### Written request
In the listing below, find every line containing "random" and copy it out.

### Source data
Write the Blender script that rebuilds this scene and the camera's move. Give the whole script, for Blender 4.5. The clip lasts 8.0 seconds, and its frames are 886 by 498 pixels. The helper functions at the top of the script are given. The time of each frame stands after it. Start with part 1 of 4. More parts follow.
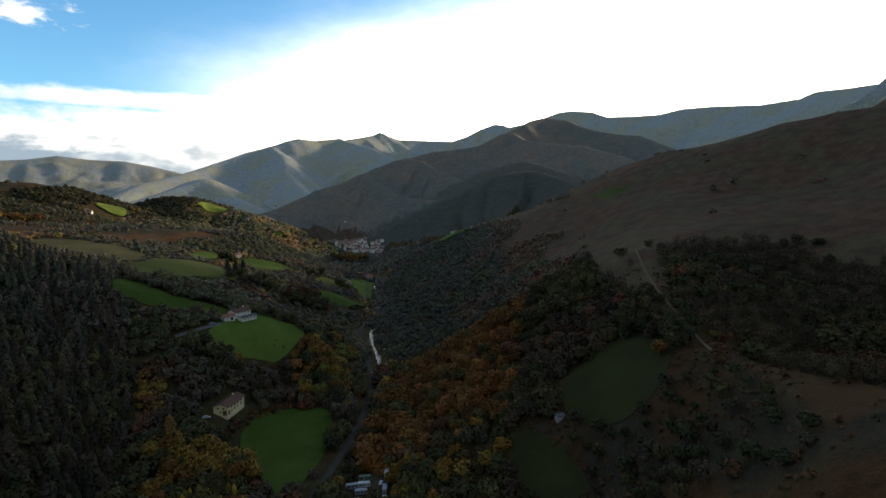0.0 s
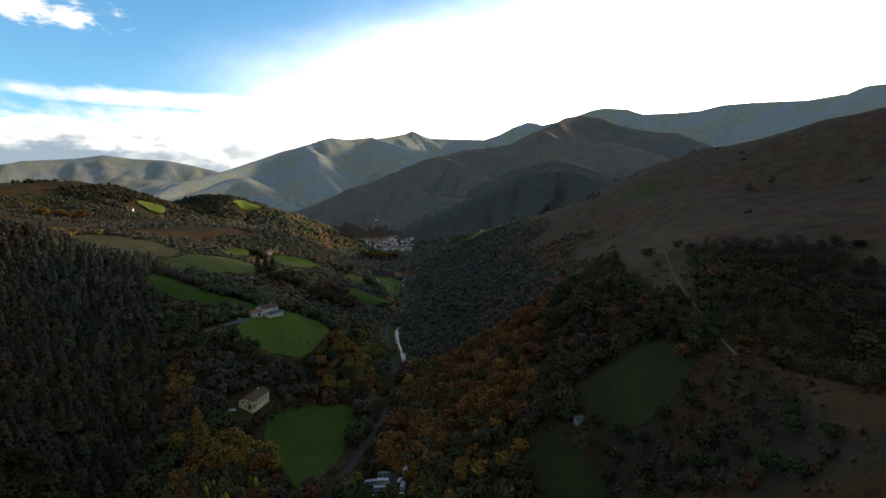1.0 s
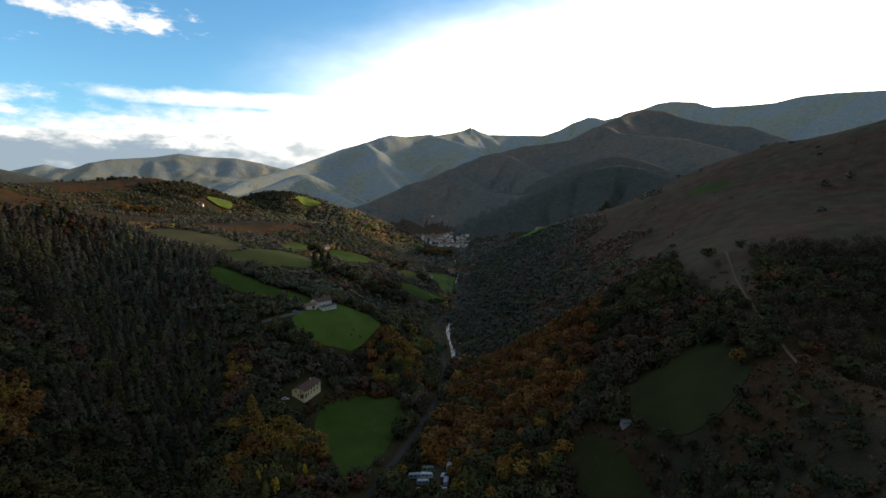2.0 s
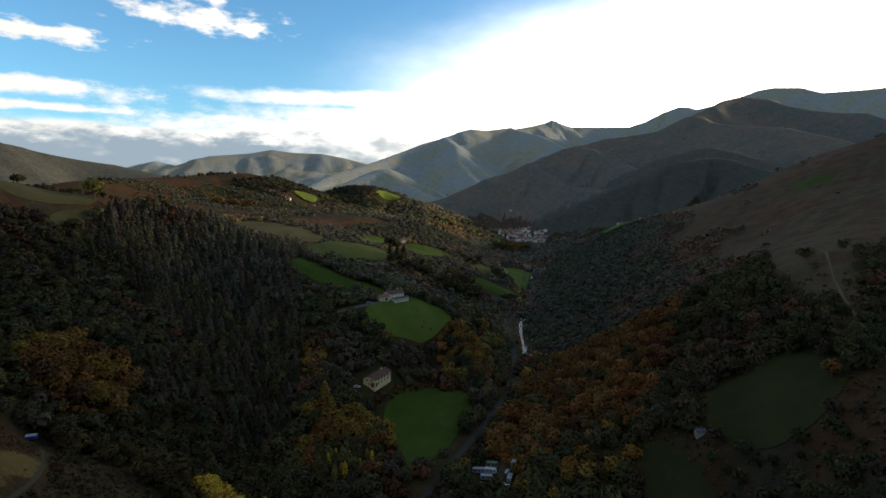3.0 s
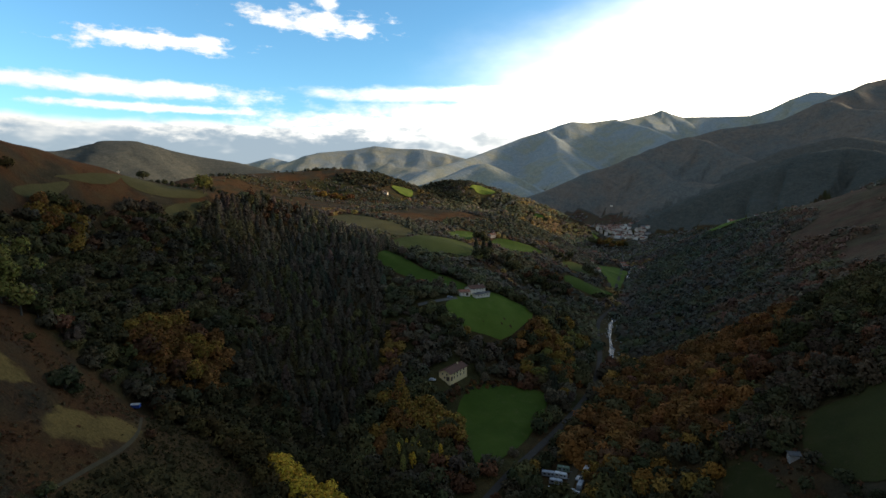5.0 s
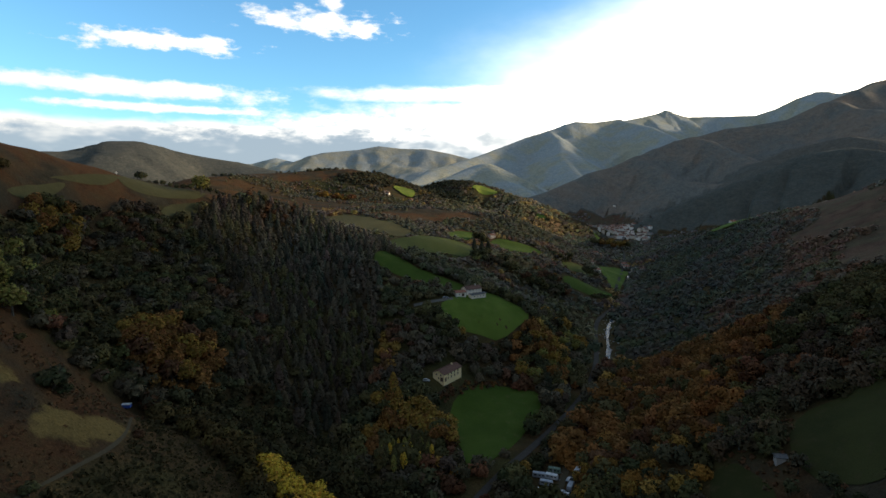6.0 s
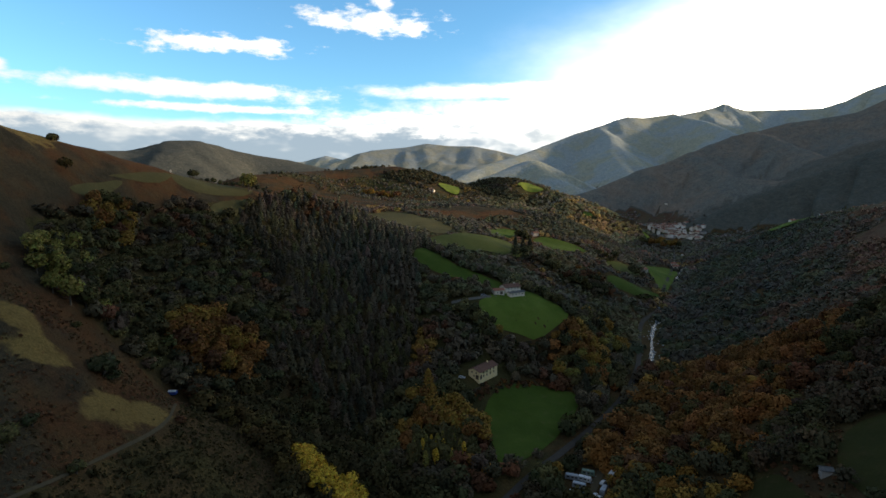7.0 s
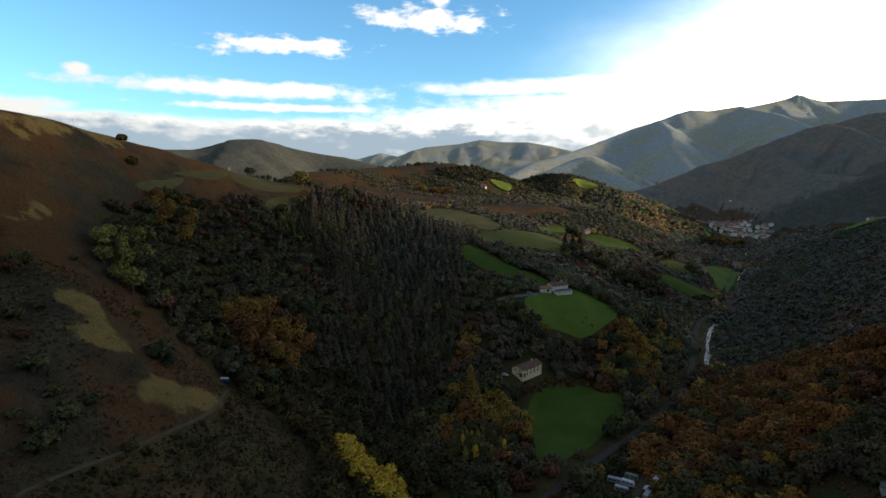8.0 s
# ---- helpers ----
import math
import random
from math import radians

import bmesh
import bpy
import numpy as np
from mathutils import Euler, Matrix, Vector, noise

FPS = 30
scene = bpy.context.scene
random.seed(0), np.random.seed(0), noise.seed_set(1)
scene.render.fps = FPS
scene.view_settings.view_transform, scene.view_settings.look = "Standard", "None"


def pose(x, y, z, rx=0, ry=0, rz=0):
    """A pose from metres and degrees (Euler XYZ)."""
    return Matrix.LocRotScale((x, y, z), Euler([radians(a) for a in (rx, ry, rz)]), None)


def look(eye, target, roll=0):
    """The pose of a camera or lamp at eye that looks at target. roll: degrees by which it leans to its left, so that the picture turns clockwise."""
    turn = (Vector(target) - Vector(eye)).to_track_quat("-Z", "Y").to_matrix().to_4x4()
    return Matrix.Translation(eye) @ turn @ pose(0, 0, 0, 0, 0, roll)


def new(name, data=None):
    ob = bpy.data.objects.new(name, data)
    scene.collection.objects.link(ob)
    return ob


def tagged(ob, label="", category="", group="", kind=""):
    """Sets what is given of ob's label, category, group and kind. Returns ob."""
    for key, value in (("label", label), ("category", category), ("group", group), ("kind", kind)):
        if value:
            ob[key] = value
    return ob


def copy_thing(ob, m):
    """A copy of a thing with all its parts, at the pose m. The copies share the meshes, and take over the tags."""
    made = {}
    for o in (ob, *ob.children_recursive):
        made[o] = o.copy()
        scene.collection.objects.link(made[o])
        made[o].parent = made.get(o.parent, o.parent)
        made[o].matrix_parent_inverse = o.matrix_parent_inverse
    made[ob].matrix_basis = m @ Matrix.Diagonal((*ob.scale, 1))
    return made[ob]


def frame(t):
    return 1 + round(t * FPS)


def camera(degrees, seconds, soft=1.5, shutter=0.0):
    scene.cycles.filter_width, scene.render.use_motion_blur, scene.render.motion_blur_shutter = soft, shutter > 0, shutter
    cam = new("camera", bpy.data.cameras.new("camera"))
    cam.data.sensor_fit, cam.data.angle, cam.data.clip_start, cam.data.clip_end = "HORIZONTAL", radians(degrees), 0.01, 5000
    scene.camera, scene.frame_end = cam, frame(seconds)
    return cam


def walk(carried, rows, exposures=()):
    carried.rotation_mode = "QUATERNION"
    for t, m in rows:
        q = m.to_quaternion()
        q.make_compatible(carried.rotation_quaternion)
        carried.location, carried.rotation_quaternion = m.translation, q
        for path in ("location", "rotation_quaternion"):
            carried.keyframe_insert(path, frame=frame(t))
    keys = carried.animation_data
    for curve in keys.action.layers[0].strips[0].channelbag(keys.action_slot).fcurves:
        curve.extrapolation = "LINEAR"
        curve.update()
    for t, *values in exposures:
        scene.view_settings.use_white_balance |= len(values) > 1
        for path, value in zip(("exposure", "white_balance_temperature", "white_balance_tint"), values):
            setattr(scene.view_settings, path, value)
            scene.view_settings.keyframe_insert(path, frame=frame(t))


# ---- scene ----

# ================= camera and its flight =================
cam = camera(79.2, 8.0, soft=1.5)
ROWS = [
    (0.0, 0.00, 0.00, 140.00, 85.000, 0.500, 0.000),
    (0.5, 2.94, 0.33, 140.06, 84.981, 0.427, 1.152),
    (1.0, 5.66, 0.67, 140.23, 84.856, 0.359, 3.427),
    (1.5, 8.35, 0.84, 140.27, 84.691, 0.260, 6.550),
    (3.0, 16.41, 2.50, 140.82, 83.922, 0.161, 18.065),
    (3.5, 19.06, 4.29, 140.75, 83.552, 0.123, 23.844),
    (4.0, 21.49, 6.17, 140.69, 83.442, 0.155, 26.121),
    (4.5, 24.23, 7.96, 140.79, 83.362, 0.185, 28.068),
    (6.0, 32.91, 12.37, 141.59, 83.369, 0.165, 29.122),
    (6.5, 35.72, 13.70, 141.68, 83.294, 0.174, 30.809),
    (7.0, 38.47, 15.29, 141.75, 83.091, 0.186, 34.169),
    (7.5, 41.19, 16.74, 141.83, 82.998, 0.169, 35.620),
    (8.0, 43.43, 18.17, 141.80, 82.746, 0.316, 39.930),
]
EXPOSURE = 0.13
walk(cam, [(t, pose(x, y, z, rx, ry, rz)) for t, x, y, z, rx, ry, rz in ROWS], [(t, EXPOSURE + more) for t, more in ((0.0, 0.0), (1.0, -0.02), (3.0, -0.15), (3.5, -0.11), (4.5, -0.03), (6.0, 0.08), (7.0, 0.08), (8.0, 0.02))])

# ================= sky and sun =================
SUN_AZ, SUN_EL = 53.0, 12.4      # degrees to the right of +y, and above the horizon


class Net:
    """Short spelling for node trees."""

    def __init__(self, tree):
        self.tree, self.nodes, self.links = tree, tree.nodes, tree.links

    def put(self, socket, value):
        if hasattr(value, "is_output") or isinstance(value, bpy.types.NodeSocket):
            self.links.new(value, socket)
        else:
            socket.default_value = value

    def math(self, op, a, b=None, c=None, clamp=False):
        n = self.nodes.new("ShaderNodeMath")
        n.operation, n.use_clamp = op, clamp
        for s, v in zip(n.inputs, (a, b, c)):
            if v is not None:
                self.put(s, v)
        return n.outputs[0]

    def noise(self, vector, scale, detail=4.0, rough=0.55, out="Fac", distortion=0.0):
        n = self.nodes.new("ShaderNodeTexNoise")
        if vector is not None:
            self.links.new(vector, n.inputs["Vector"])
        for k, v in (("Scale", scale), ("Detail", detail), ("Roughness", rough), ("Distortion", distortion)):
            n.inputs[k].default_value = v
        return n.outputs[out]

    def ramp(self, fac, *stops):
        n = self.nodes.new("ShaderNodeValToRGB")
        self.links.new(fac, n.inputs[0])
        e = n.color_ramp.elements
        while len(e) < len(stops):
            e.new(0.5)
        for el, (p, col) in zip(e, stops):
            el.position, el.color = p, (*col, 1) if len(col) == 3 else col
        return n.outputs[0]

    def span(self, v, a, b, c=0.0, d=1.0, kind="SMOOTHSTEP"):
        n = self.nodes.new("ShaderNodeMapRange")
        n.interpolation_type = kind
        for s, x in zip(n.inputs, (v, a, b, c, d)):
            self.put(s, x)
        return n.outputs[0]

    def mix(self, fac, a, b, blend="MIX"):
        n = self.nodes.new("ShaderNodeMix")
        n.data_type, n.blend_type = "RGBA", blend
        for s, x in ((n.inputs[0], fac), (n.inputs[6], a), (n.inputs[7], b)):
            self.put(s, (*x, 1) if isinstance(x, tuple) and len(x) == 3 else x)
        return n.outputs[2]

    def coord(self, kind):
        return self.nodes.new("ShaderNodeTexCoord").outputs[kind]

    def scaled(self, vector, sx, sy, sz):
        n = self.nodes.new("ShaderNodeMapping")
        self.links.new(vector, n.inputs[0])
        n.inputs["Scale"].default_value = (sx, sy, sz)
        return n.outputs[0]


def make_world():
    world = bpy.data.worlds.new("sky")
    scene.world = world
    world.use_nodes = True
    net = Net(world.node_tree)
    net.nodes.clear()
    sky = net.nodes.new("ShaderNodeTexSky")
    sky.sky_type, sky.sun_disc = "NISHITA", False
    sky.sun_elevation, sky.sun_rotation = radians(SUN_EL), radians(SUN_AZ)
    sky.altitude, sky.air_density, sky.dust_density, sky.ozone_density = 400, 1.0, 0.6, 2.0
    way = net.coord("Generated")
    sep = net.nodes.new("ShaderNodeSeparateXYZ")
    net.links.new(way, sep.inputs[0])
    x, y, z = sep.outputs
    az = net.math("MULTIPLY", net.math("ARCTAN2", x, y), 57.2958)
    el = net.math("MULTIPLY", net.math("ARCSINE", z), 57.2958)
    pos = net.nodes.new("ShaderNodeCombineXYZ")
    net.put(pos.inputs[0], net.math("MULTIPLY", az, 0.55))
    net.put(pos.inputs[1], net.math("MULTIPLY", el, 1.3))
    puff = net.noise(pos.outputs[0], 0.55, 7, 0.62)
    curl = net.noise(pos.outputs[0], 0.16, 4, 0.6)
    # cloud banks: azimuth, elevation, half width, half height, raggedness
    banks = [(-41.5, 16.0, 6.6, 0.95, 1.5), (-56.8, 13.1, 6.5, 0.75, 1.6), (-40.0, 17.6, 1.0, 0.7, 1.2),
             (-59.0, 8.9, 14.5, 0.8, 0.9), (-56.0, 7.3, 9.5, 0.4, 1.1), (-24.0, 9.4, 18.5, 0.85, 0.5),
             (-30.0, 6.4, 20.0, 1.25, 0.8), (-73.3, 9.7, 1.2, 0.6, 0.8), (-77.5, 6.5, 4.2, 0.75, 0.8),
             (-71.0, 5.3, 1.2, 0.5, 0.7), (-20.0, 7.8, 19.0, 1.1, 0.5), (-37.5, 15.4, 2.6, 0.7, 1.6)]
    cover = None
    for a, e, w, h, rag in banks:
        dx = net.math("DIVIDE", net.math("SUBTRACT", az, a), w)
        dy = net.math("DIVIDE", net.math("SUBTRACT", el, e), h)
        r = net.math("SQRT", net.math("ADD", net.math("MULTIPLY", dx, dx), net.math("MULTIPLY", dy, dy)))
        r = net.math("ADD", r, net.math("MULTIPLY", net.math("SUBTRACT", puff, 0.5), 2.9 * rag))
        m = net.span(r, 1.3, 0.35)
        cover = m if cover is None else net.math("MAXIMUM", cover, m)
    # low bank along the horizon, all round
    edge = net.math("ADD", 6.3, net.math("MULTIPLY", net.math("SUBTRACT", curl, 0.5), 2.0))
    low = net.span(net.math("SUBTRACT", edge, el), -0.3, 0.5)
    cover = net.math("MAXIMUM", cover, low)
    # grey undersides of the low bank
    grey = net.math("MULTIPLY", net.span(net.math("ADD", el, net.math("MULTIPLY", net.math("SUBTRACT", puff, 0.5), 5.0)), 6.3, 4.6), net.span(curl, 0.30, 0.52))
    # thin bright cloud veil round the sun, wider than high
    vx = net.math("DIVIDE", net.math("SUBTRACT", az, 24.0), 42.0)
    vy = net.math("DIVIDE", net.math("SUBTRACT", el, 8.5), 11.0)
    off = net.math("SQRT", net.math("ADD", net.math("MULTIPLY", vx, vx), net.math("MULTIPLY", vy, vy)))
    off = net.math("ADD", off, net.math("MULTIPLY", net.math("SUBTRACT", curl, 0.5), 0.25))
    veil = net.math("POWER", net.span(off, 1.5, 0.45), 1.6)
    lit = net.span(off, 2.4, 0.4, 0.85, 1.8, kind="LINEAR")
    white = net.mix(1.0, (1.03, 0.99, 0.92), lit, "MULTIPLY")
    cloud = net.mix(grey, white, (0.36, 0.44, 0.52))
    base = net.mix(1.0, sky.outputs[0], (SKY_GAIN * 0.66, SKY_GAIN * 1.02, SKY_GAIN * 1.17), "MULTIPLY")
    # broken cloud added over the unseen rest of the sky, its grey tuned for ambient light
    high = net.math("MAXIMUM", net.span(el, 19.5, 27.0), net.span(net.math("ABSOLUTE", net.math("ADD", az, 20.0)), 66.0, 82.0))
    broken = net.math("MULTIPLY", net.span(net.noise(way, 2.6, 6, 0.6), 0.43, 0.58), high)
    col = net.mix(net.math("MULTIPLY", cover, 0.96), base, cloud)
    col = net.mix(broken, col, (0.372, 0.380, 0.392))
    col = net.mix(veil, col, (4.1, 3.65, 2.95))
    bg = net.nodes.new("ShaderNodeBackground")
    net.links.new(col, bg.inputs[0])
    bg.inputs[1].default_value = 1.0
    out = net.nodes.new("ShaderNodeOutputWorld")
    net.links.new(bg.outputs[0], out.inputs[0])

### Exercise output
import random
random.seed(0), np.random.seed(0), noise.seed_set(1)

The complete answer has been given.